Two kinds of prayer…

Such is the difference between the two kinds of prayer. The water running through the aqueducts resembles sensible devotion, which is obtained by meditation. We gain it by our thoughts, by meditating on created things, and by the labour of our minds. In short, it is the result of our endeavors, and so makes the commotion I spoke of, while profiting the soul. The other fountain, like divine consolations, receives the water from the source itself, which signifies God.
–Saint Teresa of Avila (1515-1582)

By contemplation…

By meditation, the soul walks afoot with labor; by contemplation, it flies without trouble.
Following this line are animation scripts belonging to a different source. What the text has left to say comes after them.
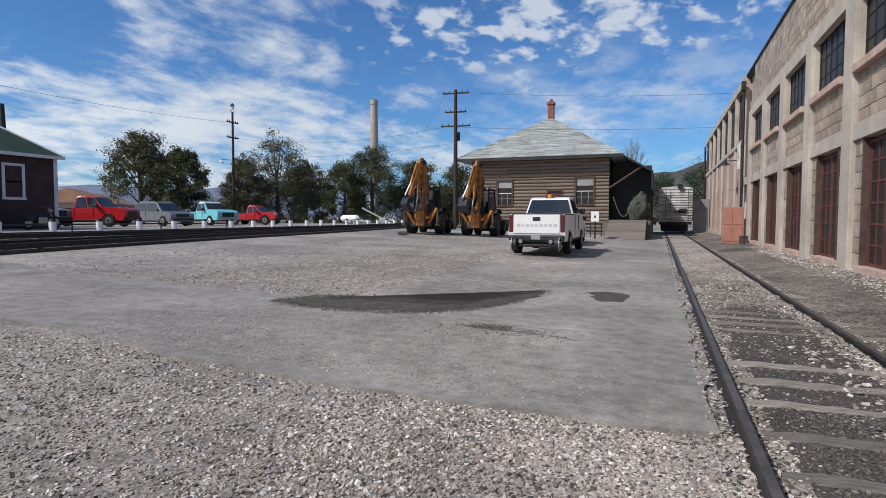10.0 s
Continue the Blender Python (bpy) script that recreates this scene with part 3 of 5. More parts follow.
def build_factory():
    f = thing("factory_building", "long two-storey concrete-block works with pale pilasters and red doors", "building", kind="structure")
    top = 9.35
    # backing wall behind the bays, pierced by nothing: doors and windows sit in reveals made by the block panels
    part("core_wall", box(FX + 0.32, FX + 0.6, 14.2, 40.6, -0.5, top - 0.1), "mortar", f)
    part("roof", box(FX + 0.1, 24, 0.6, 70, top - 0.12, top), "dark_roof", f)
    part("cornice", box(FX + 0.02, FX + 0.6, 14.2, 40.6, top - 0.04, top + 0.04, bevel=0.01), "dark_metal", f, "thin dark metal coping")
    part("floor_band", box(FX + 0.02, FX + 0.5, 14.2, 40.6, 3.32, 3.72, bevel=0.01), "pilaster", f, "pale concrete lintel band")
    part("plinth", box(FX + 0.06, FX + 0.5, 14.2, 40.6, -0.5, 0.24, bevel=0.015), "pilaster", f)
    joined = bmesh.new()
    shared = {}
    count = [0]
    def blocks(y0, y1, z0, z1, near, rows, skip=None):
        h = (z1 - z0) / rows
        for j in range(rows):
            y = y0
            first = True
            while y < y1 - 0.05:
                w = 0.62 if not (first and j % 2) else 0.31
                first = False
                ye = min(y1, y + w)
                if not (skip and skip[0] < (y + ye) / 2 < skip[1] and skip[2] < z0 + (j + 0.5) * h < skip[3]):
                    proud = random.uniform(0.0, 0.012)
                    if near and count[0] < 300:
                        key = (round(ye - y, 2), round(h, 2))
                        m = Matrix.Translation((FX + 0.1 - proud, y, z0 + j * h))
                        if key not in shared:
                            shared[key] = part("block", box(0, 0.2, 0.006, key[0] - 0.006, 0.006, h - 0.006, bevel=0.008), "block", f)
                            shared[key].matrix_local = m
                        else:
                            share("block", shared[key], f, m)
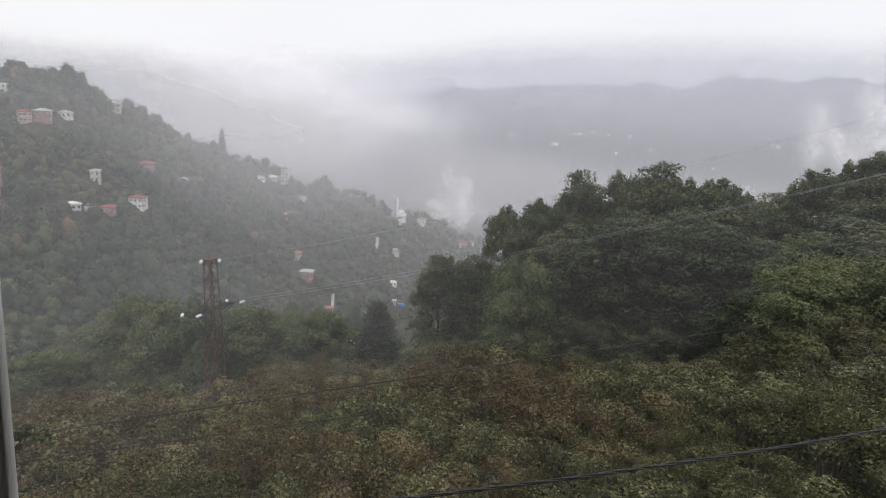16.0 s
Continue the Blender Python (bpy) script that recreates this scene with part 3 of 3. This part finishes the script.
track("road_1", (1.03, -15.0), (1.06, -17.5), 2.0, "steep pale concrete track down the slope")
track("road_2", (2.6, -18.3), (2.4, -20.4), 3.0, "pale concrete road at the valley bottom")
track("road_3", (4.84, -11.2), (4.8, -12.3), 3.0, "short pale track on the hillside")

# far houses across the valley, white specks in the haze
rng = np.random.default_rng(5)
far_spots = [(16.31, -1.7), (15.85, -1.84), (16.0, -1.66), (19.6, -2.2), (19.9, -2.2), (21.4, -1.33), (21.8, -1.3), (22.9, -1.1), (25.95, -1.23), (27.7, -2.1), (24.95, -2.65), (35.6, -0.72), (35.9, -0.66), (36.4, -0.64), (31.5, 0.0), (31.9, -0.02), (19.85, -0.36), (32.7, -3.35), (35.8, -4.84), (35.4, -4.6), (37.1, -1.25), (24.2, -1.2), (28.6, -0.8)]
fh = tagged(new("house"), "distant white house in the haze across the valley", "house", "distant houses")
part("walls", box((-8, -5, -6), (8, 5, 8)), M_WHITE, fh)
rb = hip_roof(16, 10, 2.4, 0.7)
bmesh.ops.transform(rb, matrix=Matrix.Translation((0, 0, 8.004)), verts=rb.verts)
part("roof", rb, M_WHITE, fh)
for k, (az, el) in enumerate(far_spots):
    q = on_hill(az, el, 1900, 3600)
    m = pose(q.x, q.y, q.z, 0, 0, float(rng.uniform(-50, 50))) @ Matrix.Diagonal((*([float(rng.uniform(0.5, 0.95))] * 3), 1))
    if k == 0:
        fh.matrix_basis = m
    else:
        put_copy(fh, m)

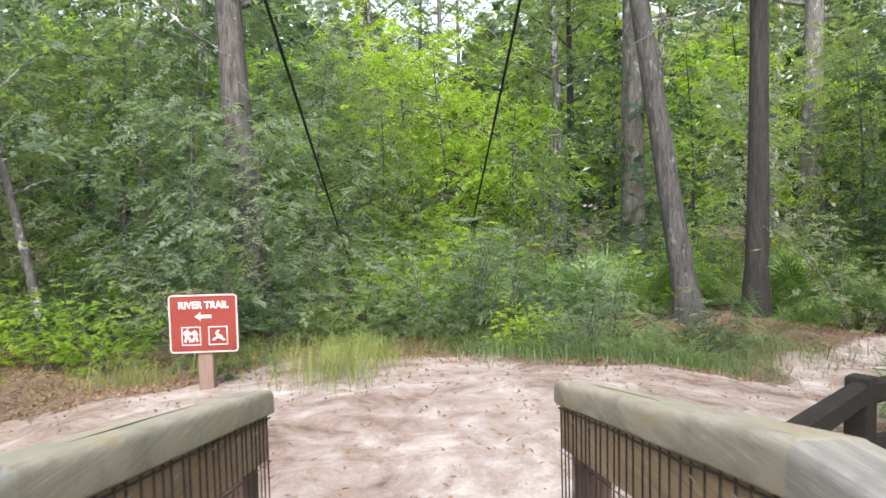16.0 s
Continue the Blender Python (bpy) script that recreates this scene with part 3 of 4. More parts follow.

Thus Saint Teresa said, that when God had admitted her to this sort of prayer, her difficulties ceased at once, and she experienced a powerful attraction towards acts of all virtues, attended with a marvellous relish and sweetness.
–Louis Lallemant  (1578–1635)

Boundaries of prayer…

When your mind, inflamed by longing for God, little by little divests itself of flesh, as it were, and turns away from all thoughts engendered by sensory impressions, or from memory, being at the same time full of adoration and rejoicing, then you may conclude that it has approached the boundaries of prayer.
–Saint Nilus of Sinai (d. 430)

This repose of the soul in God…

“O amiable Goodness!”  “O infinite Charity!”  “O my God and my All!”  “O supreme Sweetness!” Make these aspirations, or any others, as God will inspire you; but remember that if, in making one of these short prayers of love, your soul regain her peace and recollection in God, it is unnecessary to make a second; continue, rather, this silence, this repose of the soul in God, which includes excellently all the acts that we can ever make.